The tragedy is that Fubara appears to have finally complied. In May 2026, he withdrew from the APC governorship primaries, citing “sacrifice for the state”. Wike’s ally, Kingsley Chinda, emerged as the APC candidate. Another Wike ally, Sam Ejekwu, simultaneously clinched the PDP ticket. The “agreement” had been enforced.
But at what cost? The political crisis in Rivers State has led to capital flight, weakened investor confidence, and widened the economic gap between Rivers and more stable states such as Lagos. It has seen the demolition of a legislative complex, the unconstitutional presentation of a budget before four lawmakers, and the declaration of a state of emergency that suspended democratic governance for six months. More than anything, it has sent a chilling message: that in certain political ecosystems, the will of the godfather, expressed through “agreements” witnessed by presidents, trumps the will of the electorate.
So, which agreement is Wike always invoking against Fubara?
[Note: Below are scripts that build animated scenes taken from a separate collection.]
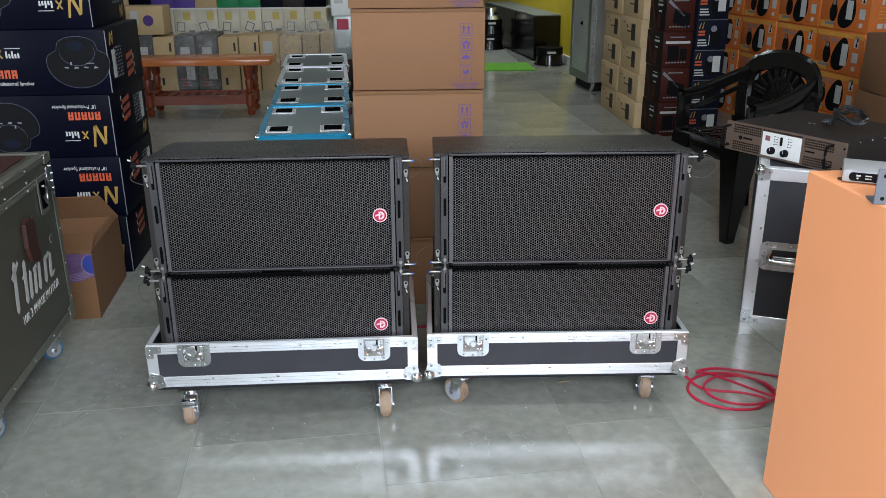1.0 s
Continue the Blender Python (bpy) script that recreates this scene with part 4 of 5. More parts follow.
    def bk(x, z):
        return (x, yb + 0.0 + (z - sz) * 0.1 - 0.25 * x * x, z)

    def band(pts, half, th, name, label=""):
        """A bent strip in the plane of the back."""
        bm = bmesh.new()
        prev = None
        k = len(pts)
        for i, (px, pz) in enumerate(pts):
            ax, az = pts[max(i - 1, 0)]
            bx, bz = pts[min(i + 1, k - 1)]
            t = Vector((bx - ax, bz - az)).normalized()
            nx_, nz_ = -t.y, t.x
            ring = []
            for sgn, dy in ((1, 0), (0.7, -th), (-0.7, -th), (-1, 0), (0, th * 0.6)):
                q = bk(px + nx_ * half * sgn, pz + nz_ * half * sgn)
                ring.append(bm.verts.new((q[0], q[1] + dy, q[2])))
            if prev:
                for j in range(5):
                    bm.faces.new((prev[j], prev[(j + 1) % 5], ring[(j + 1) % 5], ring[j]))
            prev = ring
        part(name, bm, PLASTIC, root, label, True)

    arch = [(v.x, v.y) for v in curve([(-0.2, sz - 0.02, 0), (-0.222, 0.57, 0), (-0.222, 0.675, 0), (-0.16, 0.752, 0), (0, 0.783, 0), (0.16, 0.752, 0), (0.222, 0.675, 0), (0.222, 0.58, 0), (0.2, sz - 0.02, 0)], 6)]
    band(arch, 0.046, 0.013, "back_frame", "arched back frame")
    band([(-0.2, 0.565), (-0.1, 0.555), (0, 0.552), (0.1, 0.555), (0.2, 0.565)], 0.028, 0.01, "lower_back_rail")
    bm = bmesh.new()
    fan = [bk(0.2 * math.cos(math.pi * i / 16), 0.56 + 0.19 * math.sin(math.pi * i / 16)) for i in range(17)]
    vs = [bm.verts.new((x, y + 0.004, z)) for x, y, z in fan]
    mid = bm.verts.new((0, bk(0, 0.6)[1] + 0.004, 0.575))
    for p, q in zip(vs, vs[1:]):
        bm.faces.new((mid, p, q))
    bmesh.ops.solidify(bm, geom=list(bm.faces), thickness=0.004)
    part("back_panel", bm, PLASTIC, root, "", True)
    for k in range(9):
        a = math.pi * (0.1 + 0.8 * k / 8)
        q = (0.175 * math.cos(a), 0.59 + 0.155 * math.sin(a))
        band([(0.03 * math.cos(a), 0.58 + 0.02 * math.sin(a)), ((0.03 * math.cos(a) + q[0]) / 2, (0.6 + q[1]) / 2), q], 0.014, 0.0025, "back_splat")
    band([(0.085 * math.cos(math.pi * i / 12), 0.585 + 0.11 * math.sin(math.pi * i / 12)) for i in range(13)], 0.012, 0.006, "fan_arc")


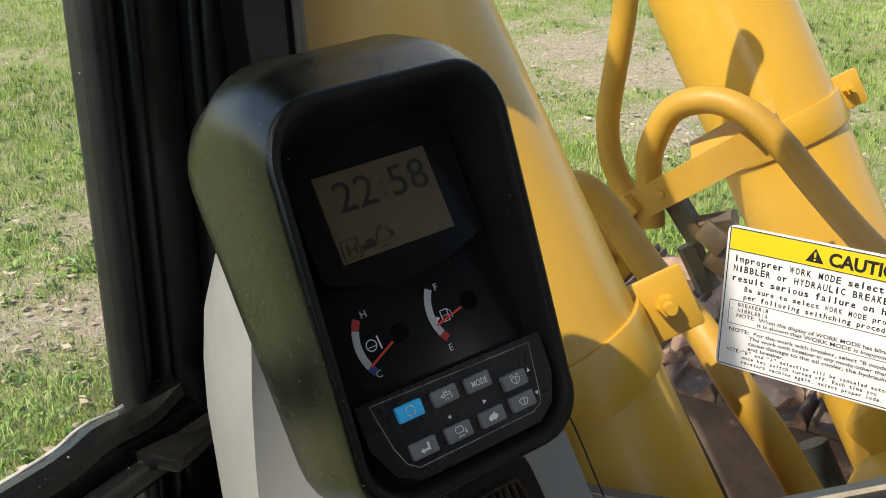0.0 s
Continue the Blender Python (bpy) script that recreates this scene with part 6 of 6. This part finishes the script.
ground = solo("ground", bm, turf("meadow_soil"), "patchy meadow ground with bare soil and dry leaves", kind="structure", at=(0, 0, GROUND))
bare_ = ground.data.attributes.new("bare", "FLOAT", "POINT")
bare_.data.foreach_set("value", [min(1.0, max(0.0, 0.30 - lush(v.co.x, v.co.y) * 0.8)) for v in ground.data.vertices])


def scatter(name, count, region, mat, make, label):
    verts, faces = [], []
    for _ in range(count):
        x, y = region()
        if x is None:
            continue
        vs, fs = make(x, y, GROUND + 0.05 * (noise.noise(Vector((x * 0.8, y * 0.8, 0))) + 0.4 * noise.noise(Vector((x * 3, y * 3, 5)))))
        k = len(verts)
        verts += vs
        faces += [tuple(k + i for i in f) for f in fs]
    me = bpy.data.meshes.new(name)
    me.from_pydata(verts, [], faces)
    me.materials.append(mat)
    ob = new(name, me)
    return tagged(ob, label, kind="stuff")


def grass_spot():
    r = 1.2 + 16.0 * random.random() ** 1.7
    a = radians(random.uniform(-8, 84))
    x, y = 0.2 + r * math.cos(a), 0.0 + r * math.sin(a)
    if lush(x, y) < random.uniform(-0.40, 0.20):
        return None, None
    return x, y


def blade(x, y, z):
    h = random.uniform(0.016, 0.052) * (1.35 if lush(x, y) > 0.35 else 0.75)
    a = random.uniform(0, 6.283)
    w = random.uniform(0.0016, 0.0040)
    dx, dy = math.cos(a), math.sin(a)
    bend = random.uniform(0.2, 1.0) * h
    b = random.uniform(0, 6.283)
    bx, by = math.cos(b) * bend, math.sin(b) * bend
    return [(x - dx * w, y - dy * w, z - 0.01), (x + dx * w, y + dy * w, z - 0.01), (x + bx * 0.4 + dx * w * 0.7, y + by * 0.4 + dy * w * 0.7, z + h * 0.65), (x + bx * 0.4 - dx * w * 0.7, y + by * 0.4 - dy * w * 0.7, z + h * 0.65), (x + bx, y + by, z + h)], [(0, 1, 2, 3), (3, 2, 4)]


def island(name, stops, rough=0.6):
    m = bpy.data.materials.new(name)
    m.use_nodes = True
    t, n = m.node_tree, m.node_tree.nodes
    b = n["Principled BSDF"]
    b.inputs["Roughness"].default_value = rough
    g = n.new("ShaderNodeNewGeometry")
    r = n.new("ShaderNodeValToRGB")
    while len(r.color_ramp.elements) < len(stops):
        r.color_ramp.elements.new(0.5)
    for e, (p, c) in zip(r.color_ramp.elements, stops):
        e.position, e.color = p, (*c, 1)
    t.links.new(g.outputs["Random Per Island"], r.inputs["Fac"])
    nz = n.new("ShaderNodeTexNoise")
    nz.inputs["Scale"].default_value, nz.inputs["Detail"].default_value = 0.9, 4.0
    t.links.new(g.outputs["Position"], nz.inputs["Vector"])
    mr = n.new("ShaderNodeMapRange")
    mr.inputs["From Min"].default_value, mr.inputs["From Max"].default_value = 0.35, 0.65
    mr.inputs["To Min"].default_value, mr.inputs["To Max"].default_value = 0.75, 1.15
    t.links.new(nz.outputs["Fac"], mr.inputs["Value"])
    mu = n.new("ShaderNodeVectorMath")
    mu.operation = "SCALE"
    t.links.new(r.outputs["Color"], mu.inputs[0])
    t.links.new(mr.outputs[0], mu.inputs["Scale"])
    t.links.new(mu.outputs[0], b.inputs["Base Color"])
    b.inputs["Subsurface Weight"].default_value = 0.0
    return m


scatter("meadow_grass", 430000, grass_spot, island("grass_blades", [(0.0, (0.13, 0.21, 0.026)), (0.40, (0.24, 0.36, 0.05)), (0.8, (0.36, 0.46, 0.095)), (1.0, (0.54, 0.48, 0.24))]), blade, "short patchy green meadow grass")


def straw_spot():
    r = 1.2 + 12.0 * random.random() ** 1.5
    a = radians(random.uniform(-8, 84))
    x, y = 0.2 + r * math.cos(a), r * math.sin(a)
    return (None, None) if lush(x, y) > random.uniform(-0.4, 0.3) else (x, y)


def straw(x, y, z):
    vs, fs = blade(x, y, z)
    return [(a + (a - x) * 0.25, b + (b - y) * 0.25, z + (c - z) * 0.45) for a, b, c in vs], fs


scatter("dry_grass", 90000, straw_spot, island("straw", [(0.0, (0.26, 0.27, 0.08)), (0.4, (0.46, 0.41, 0.19)), (0.8, (0.62, 0.54, 0.32)), (1.0, (0.32, 0.24, 0.15))], 0.8), straw, "short dry straw between the green tufts")


def leaf_spot():
    r = 1.2 + 9.0 * random.random() ** 1.3
    a = radians(random.uniform(-8, 84))
    x, y = 0.2 + r * math.cos(a), r * math.sin(a)
    return (None, None) if lush(x, y) > random.uniform(-0.3, 0.6) else (x, y)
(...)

It is not one document but a trilogy of accords: the eight-point surrender of December 2023, the second-term ban of June 2025, and the Supreme Court’s validating judgments of early 2025. Together, they form the legal and political straitjacket within which Fubara has been forced to govern.
In a properly functioning democracy, political leadership is determined at the ballot box, not in presidential villas. The man who invokes “agreement” so loudly should perhaps be reminded that the only agreement that truly matters in a democracy is the one between the people and the leader they freely choose. By that measure, Wike’s agreement is not a democratic compact. It is a feudal relic dressed in modern political clothing, and Rivers State has paid a heavy price to watch it play out.